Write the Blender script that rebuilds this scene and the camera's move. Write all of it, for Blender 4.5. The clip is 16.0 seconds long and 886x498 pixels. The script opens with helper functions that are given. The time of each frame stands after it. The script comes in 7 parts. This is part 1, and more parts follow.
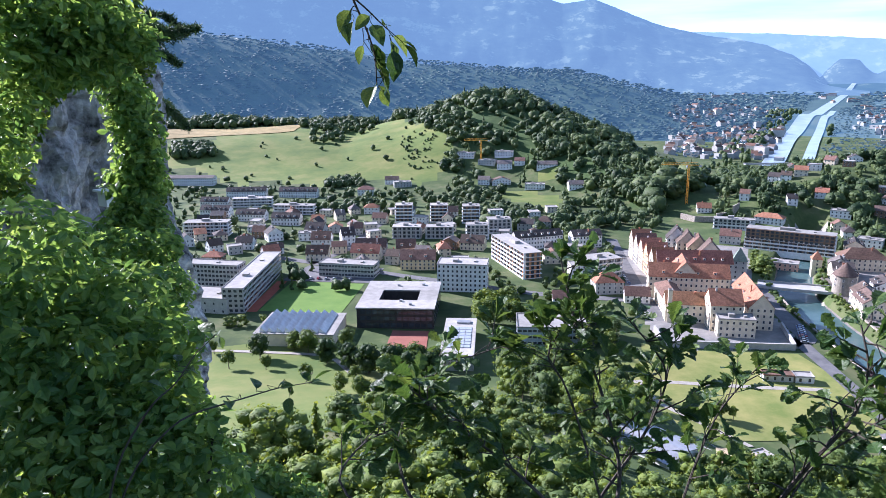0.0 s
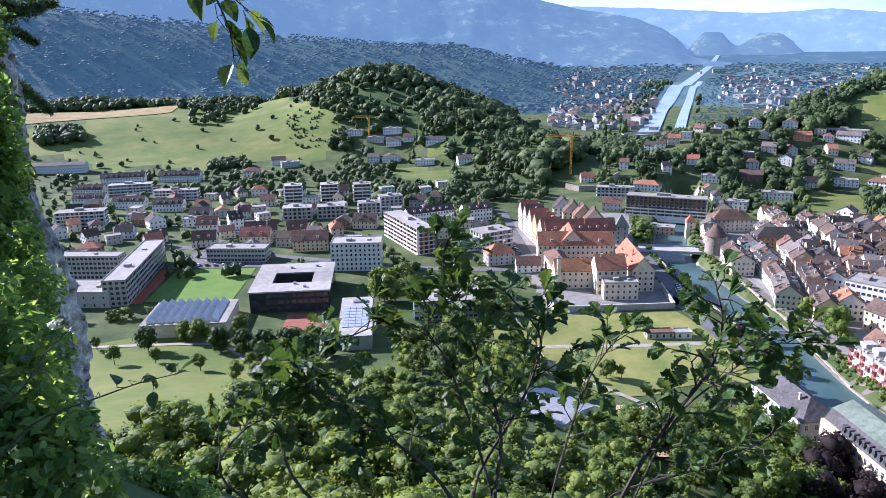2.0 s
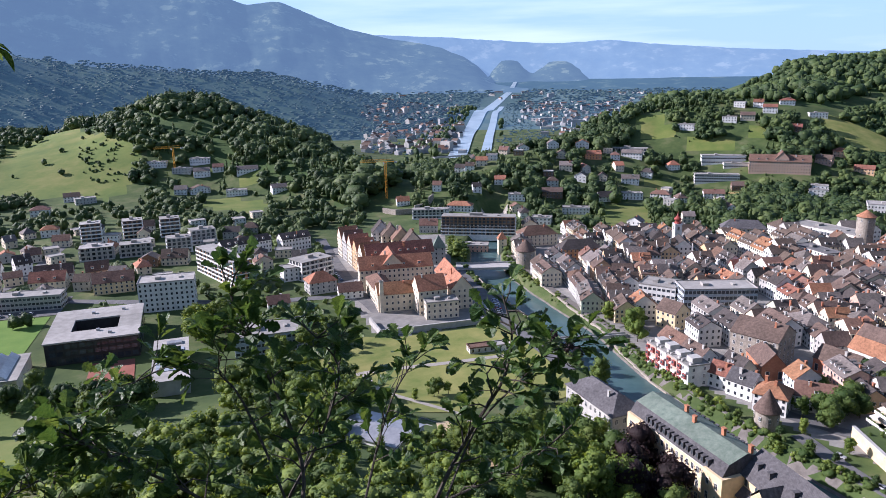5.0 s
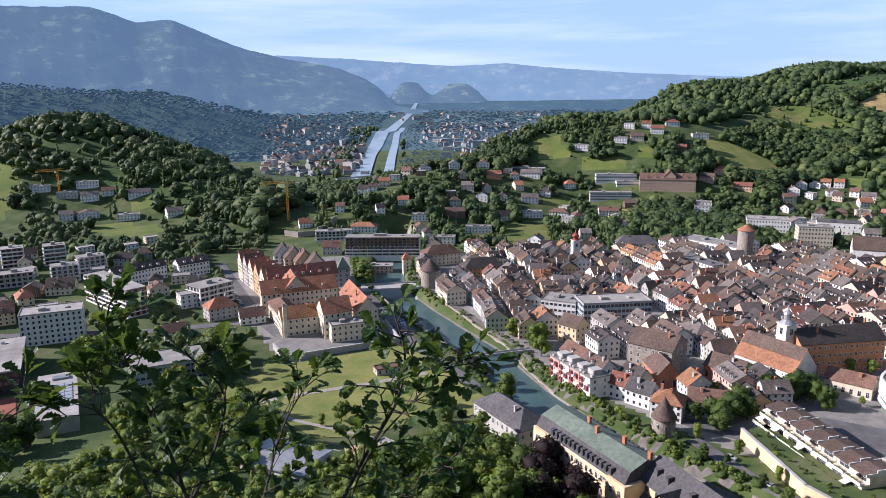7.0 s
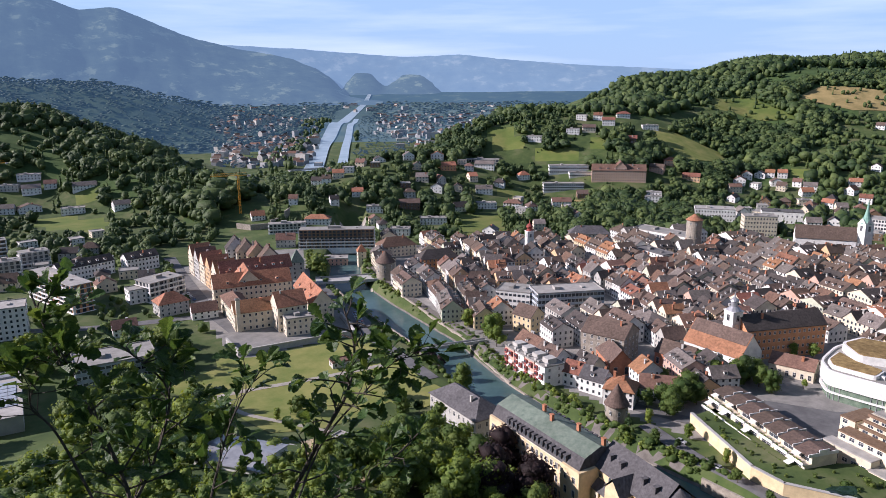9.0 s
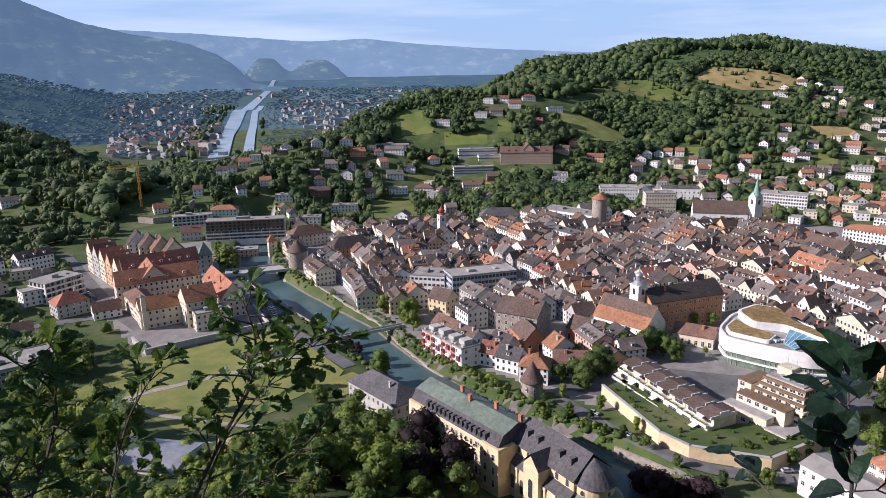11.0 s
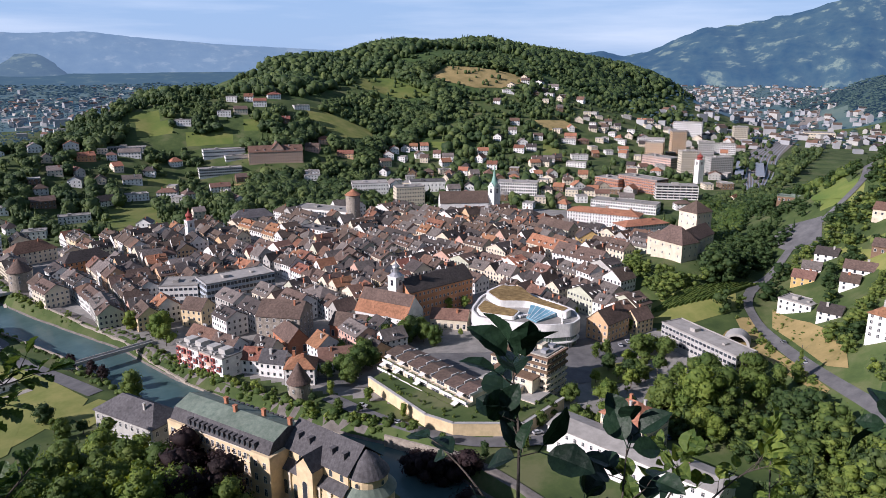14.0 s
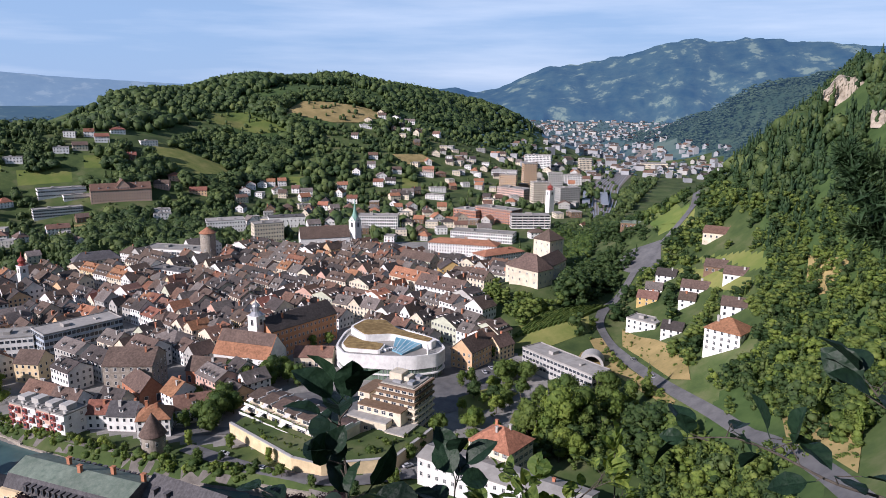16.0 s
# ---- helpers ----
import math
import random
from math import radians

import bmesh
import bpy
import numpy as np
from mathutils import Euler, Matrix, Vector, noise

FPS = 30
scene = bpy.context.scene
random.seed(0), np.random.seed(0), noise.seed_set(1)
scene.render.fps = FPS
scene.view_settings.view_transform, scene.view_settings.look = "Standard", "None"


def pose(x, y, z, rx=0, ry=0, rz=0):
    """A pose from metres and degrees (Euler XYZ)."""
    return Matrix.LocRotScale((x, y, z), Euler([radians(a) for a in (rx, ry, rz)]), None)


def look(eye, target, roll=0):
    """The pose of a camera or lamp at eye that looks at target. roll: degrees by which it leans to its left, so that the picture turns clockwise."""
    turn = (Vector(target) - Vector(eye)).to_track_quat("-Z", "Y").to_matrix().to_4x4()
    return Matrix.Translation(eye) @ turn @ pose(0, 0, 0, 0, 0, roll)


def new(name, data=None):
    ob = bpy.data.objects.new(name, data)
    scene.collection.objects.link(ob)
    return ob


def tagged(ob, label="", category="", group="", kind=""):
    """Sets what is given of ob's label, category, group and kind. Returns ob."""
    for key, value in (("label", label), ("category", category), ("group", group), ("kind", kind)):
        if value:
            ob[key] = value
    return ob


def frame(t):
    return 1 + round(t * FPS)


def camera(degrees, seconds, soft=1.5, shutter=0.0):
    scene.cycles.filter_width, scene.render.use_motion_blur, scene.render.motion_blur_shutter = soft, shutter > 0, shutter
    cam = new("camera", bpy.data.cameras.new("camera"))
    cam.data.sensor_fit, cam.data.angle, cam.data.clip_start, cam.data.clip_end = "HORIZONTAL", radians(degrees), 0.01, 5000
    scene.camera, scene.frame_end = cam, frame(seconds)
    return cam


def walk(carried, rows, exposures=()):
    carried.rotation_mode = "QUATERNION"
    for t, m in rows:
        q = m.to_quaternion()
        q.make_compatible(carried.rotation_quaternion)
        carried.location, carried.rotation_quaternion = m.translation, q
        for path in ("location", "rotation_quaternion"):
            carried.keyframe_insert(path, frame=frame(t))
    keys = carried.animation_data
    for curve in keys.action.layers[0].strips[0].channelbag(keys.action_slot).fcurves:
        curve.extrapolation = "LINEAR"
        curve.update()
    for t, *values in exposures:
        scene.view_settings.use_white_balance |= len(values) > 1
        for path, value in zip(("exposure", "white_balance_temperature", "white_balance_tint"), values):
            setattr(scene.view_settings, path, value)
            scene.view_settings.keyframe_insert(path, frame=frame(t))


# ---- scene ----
cam = camera(63.0, 16.0, soft=0.65)
PATH = (
    (0.0, 0.00, -13.99, 0.52), (0.5, -2.96, -14.85, 0.60), (1.0, -5.48, -15.45, 0.75), (1.5, -7.31, -15.77, 0.88), (2.0, -8.84, -15.92, 1.03),
    (2.5, -11.32, -16.03, 0.98), (3.0, -13.89, -16.10, 0.75), (3.5, -16.49, -16.07, 0.79), (4.0, -18.78, -15.80, 0.87), (4.5, -21.11, -14.88, 0.97),
    (5.1, -23.9, -14.0, 0.92), (5.8, -27.1, -13.1, 0.78), (6.5, -29.8, -12.7, 0.58),
    (7.0, -31.08, -12.61, 0.49), (7.5, -31.87, -12.67, 0.30), (8.0, -32.51, -12.76, 0.26), (8.5, -33.48, -13.01, 0.16),
    (9.3, -35.5, -13.5, 0.3), (10.2, -38.6, -14.2, 0.55),
    (11.0, -41.84, -14.52, 0.69), (11.5, -45.00, -14.77, 0.52), (12.0, -49.08, -14.99, 0.38), (12.5, -52.45, -15.04, 0.34), (13.0, -55.39, -14.77, 0.40),
    (13.5, -58.58, -14.74, 0.22), (14.0, -61.33, -14.81, 0.0), (14.5, -63.88, -14.76, -0.23), (15.0, -66.75, -13.94, -0.36), (15.5, -69.73, -12.98, -0.46),
    (16.0, -72.38, -12.12, -0.44),
)
EYE = 140.0
ARM = 0.55
ROWS = []
for sec, yaw, pitch, roll in PATH:
    a = radians(-yaw)
    lift = 0.02 * (sec - 13.5) / 2.5 if sec > 11 else -0.02
    ROWS.append((sec, pose(ARM * math.sin(a), ARM * (math.cos(a) - 1), EYE + lift, 90 + pitch, roll, yaw)))
walk(cam, ROWS, exposures=((0.0, 1.30, 5350, 26), (3.5, 0.86, 5450, 26), (7.0, 0.48, 5850, 24), (11.0, 0.30, 5950, 25), (16.0, 0.12, 5850, 23)))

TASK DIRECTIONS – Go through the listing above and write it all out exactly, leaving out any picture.

TASK SOLUTION –
Write the Blender script that rebuilds this scene and the camera's move. Write all of it, for Blender 4.5. The clip is 16.0 seconds long and 886x498 pixels. The script opens with helper functions that are given. The time of each frame stands after it. The script comes in 7 parts. This is part 1, and more parts follow.
0.0 s
2.0 s
5.0 s
7.0 s
9.0 s
11.0 s
14.0 s
16.0 s
# ---- helpers ----
import math
import random
from math import radians

import bmesh
import bpy
import numpy as np
from mathutils import Euler, Matrix, Vector, noise

FPS = 30
scene = bpy.context.scene
random.seed(0), np.random.seed(0), noise.seed_set(1)
scene.render.fps = FPS
scene.view_settings.view_transform, scene.view_settings.look = "Standard", "None"


def pose(x, y, z, rx=0, ry=0, rz=0):
    """A pose from metres and degrees (Euler XYZ)."""
    return Matrix.LocRotScale((x, y, z), Euler([radians(a) for a in (rx, ry, rz)]), None)


def look(eye, target, roll=0):
    """The pose of a camera or lamp at eye that looks at target. roll: degrees by which it leans to its left, so that the picture turns clockwise."""
    turn = (Vector(target) - Vector(eye)).to_track_quat("-Z", "Y").to_matrix().to_4x4()
    return Matrix.Translation(eye) @ turn @ pose(0, 0, 0, 0, 0, roll)


def new(name, data=None):
    ob = bpy.data.objects.new(name, data)
    scene.collection.objects.link(ob)
    return ob


def tagged(ob, label="", category="", group="", kind=""):
    """Sets what is given of ob's label, category, group and kind. Returns ob."""
    for key, value in (("label", label), ("category", category), ("group", group), ("kind", kind)):
        if value:
            ob[key] = value
    return ob


def frame(t):
    return 1 + round(t * FPS)


def camera(degrees, seconds, soft=1.5, shutter=0.0):
    scene.cycles.filter_width, scene.render.use_motion_blur, scene.render.motion_blur_shutter = soft, shutter > 0, shutter
    cam = new("camera", bpy.data.cameras.new("camera"))
    cam.data.sensor_fit, cam.data.angle, cam.data.clip_start, cam.data.clip_end = "HORIZONTAL", radians(degrees), 0.01, 5000
    scene.camera, scene.frame_end = cam, frame(seconds)
    return cam


def walk(carried, rows, exposures=()):
    carried.rotation_mode = "QUATERNION"
    for t, m in rows:
        q = m.to_quaternion()
        q.make_compatible(carried.rotation_quaternion)
        carried.location, carried.rotation_quaternion = m.translation, q
        for path in ("location", "rotation_quaternion"):
            carried.keyframe_insert(path, frame=frame(t))
    keys = carried.animation_data
    for curve in keys.action.layers[0].strips[0].channelbag(keys.action_slot).fcurves:
        curve.extrapolation = "LINEAR"
        curve.update()
    for t, *values in exposures:
        scene.view_settings.use_white_balance |= len(values) > 1
        for path, value in zip(("exposure", "white_balance_temperature", "white_balance_tint"), values):
            setattr(scene.view_settings, path, value)
            scene.view_settings.keyframe_insert(path, frame=frame(t))


# ---- scene ----
cam = camera(63.0, 16.0, soft=0.65)
PATH = (
    (0.0, 0.00, -13.99, 0.52), (0.5, -2.96, -14.85, 0.60), (1.0, -5.48, -15.45, 0.75), (1.5, -7.31, -15.77, 0.88), (2.0, -8.84, -15.92, 1.03),
    (2.5, -11.32, -16.03, 0.98), (3.0, -13.89, -16.10, 0.75), (3.5, -16.49, -16.07, 0.79), (4.0, -18.78, -15.80, 0.87), (4.5, -21.11, -14.88, 0.97),
    (5.1, -23.9, -14.0, 0.92), (5.8, -27.1, -13.1, 0.78), (6.5, -29.8, -12.7, 0.58),
    (7.0, -31.08, -12.61, 0.49), (7.5, -31.87, -12.67, 0.30), (8.0, -32.51, -12.76, 0.26), (8.5, -33.48, -13.01, 0.16),
    (9.3, -35.5, -13.5, 0.3), (10.2, -38.6, -14.2, 0.55),
    (11.0, -41.84, -14.52, 0.69), (11.5, -45.00, -14.77, 0.52), (12.0, -49.08, -14.99, 0.38), (12.5, -52.45, -15.04, 0.34), (13.0, -55.39, -14.77, 0.40),
    (13.5, -58.58, -14.74, 0.22), (14.0, -61.33, -14.81, 0.0), (14.5, -63.88, -14.76, -0.23), (15.0, -66.75, -13.94, -0.36), (15.5, -69.73, -12.98, -0.46),
    (16.0, -72.38, -12.12, -0.44),
)
EYE = 140.0
ARM = 0.55
ROWS = []
for sec, yaw, pitch, roll in PATH:
    a = radians(-yaw)
    lift = 0.02 * (sec - 13.5) / 2.5 if sec > 11 else -0.02
    ROWS.append((sec, pose(ARM * math.sin(a), ARM * (math.cos(a) - 1), EYE + lift, 90 + pitch, roll, yaw)))
walk(cam, ROWS, exposures=((0.0, 1.30, 5350, 26), (3.5, 0.86, 5450, 26), (7.0, 0.48, 5850, 24), (11.0, 0.30, 5950, 25), (16.0, 0.12, 5850, 23)))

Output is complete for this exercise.